Lo que ocurrió en 1508 en Roma marcó para siempre la historia del arte universal. El Papa Julio II confió a Miguel Ángel, que por aquel entonces contaba 33 años, las pinturas de la bóveda de la Capilla Sixtina. No contento con esto, encargó a Rafael la decoración de lo que serían sus estancias privadas. La combinación de estas dos genialidades nos deja sin palabras cada vez que visitamos los Museos Vaticanos. Mucho se ha escrito sobre la rivalidad entre Miguel Ángel y Rafael. Se cuenta que mientras el de Urbino estaba enfrascado en La escuela de Atenas, Bramante le permitió colarse en la Capilla Sixtina para ver qué es lo que estaba pintando su contrincante. Se quedó tan impactado que cambió su forma de pintar los frescos del palacio apostólico.

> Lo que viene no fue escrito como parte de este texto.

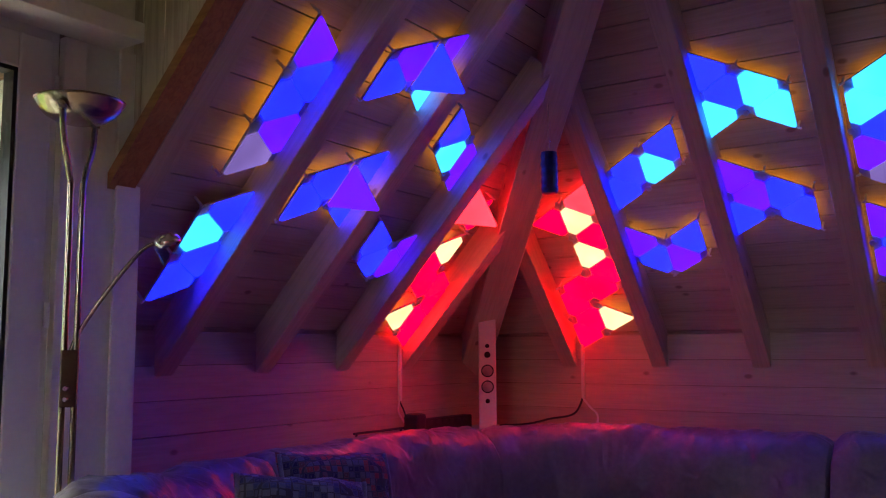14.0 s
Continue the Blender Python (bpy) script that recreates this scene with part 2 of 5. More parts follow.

En 1512 Miguel Ángel había concluido la espectacular bóveda y hasta 30 años después no pintaría El Juicio Final, pero mientras tanto, el Papa León X pensó que en la capilla Sixtina todavía quedaba espacio para acumular talento. Los tramos altos de las paredes estaban decorados con frescos de Botticelli y Ghirlandaio entre otros, pero la parte inferior estaba disponible. Se le ocurrió completarlo con tapices monumentales, que puso en manos de Rafael. El encargo era todo un reto, porque debía competir con los frescos del Antiguo Testamento de Miguel Ángel, que tanta admiración causaban en la época, por lo que se esforzó al máximo en el diseño de los cartones, dedicados a escenas de los Hechos de los Apóstoles.
Tal como marcaba la moda, los tapices se tejieron en los mejores talleres de Flandes, y León X pagó por ellos 70.000 ducados de oro, más de un millón de euros actuales aproximadamente. Su inauguración en la capilla Sixtina fue un auténtico acontecimiento social. Aquel 26 de diciembre de 1519, fiesta de san Esteban, Rafael quedó definitivamente consagrado como artista. Tan solo meses después de aquella noche mágica, fallecía con 37 años.
Ahora, durante esta semana, en conmemoración del V Centenario de su muerte, Rafael y Miguel Ángel vuelven a estar juntos en las paredes de la capilla más famosa del mundo. La contemplación de los tapices colgados en el mismo lugar para donde fueron concebidos es tan excepcional como los sentimientos que despierta en el alma la capilla Sixtina. Los efectos de la belleza del arte son universales. Agrandan el corazón, liberan la mente y ensanchan el alma. La magia de la conjunción de estos dos grandes artistas en la capilla Sixtina nos transporta a otros mundos, a otras tierras, a otras épocas. El propio Francisco se lo comentaba a un grupo de filántropos que colaboran con los Museos Vaticanos: «El arte proporciona la armonía y la paz que el mundo necesita». Quizás hasta la reconciliación póstuma entre dos grandes rivales.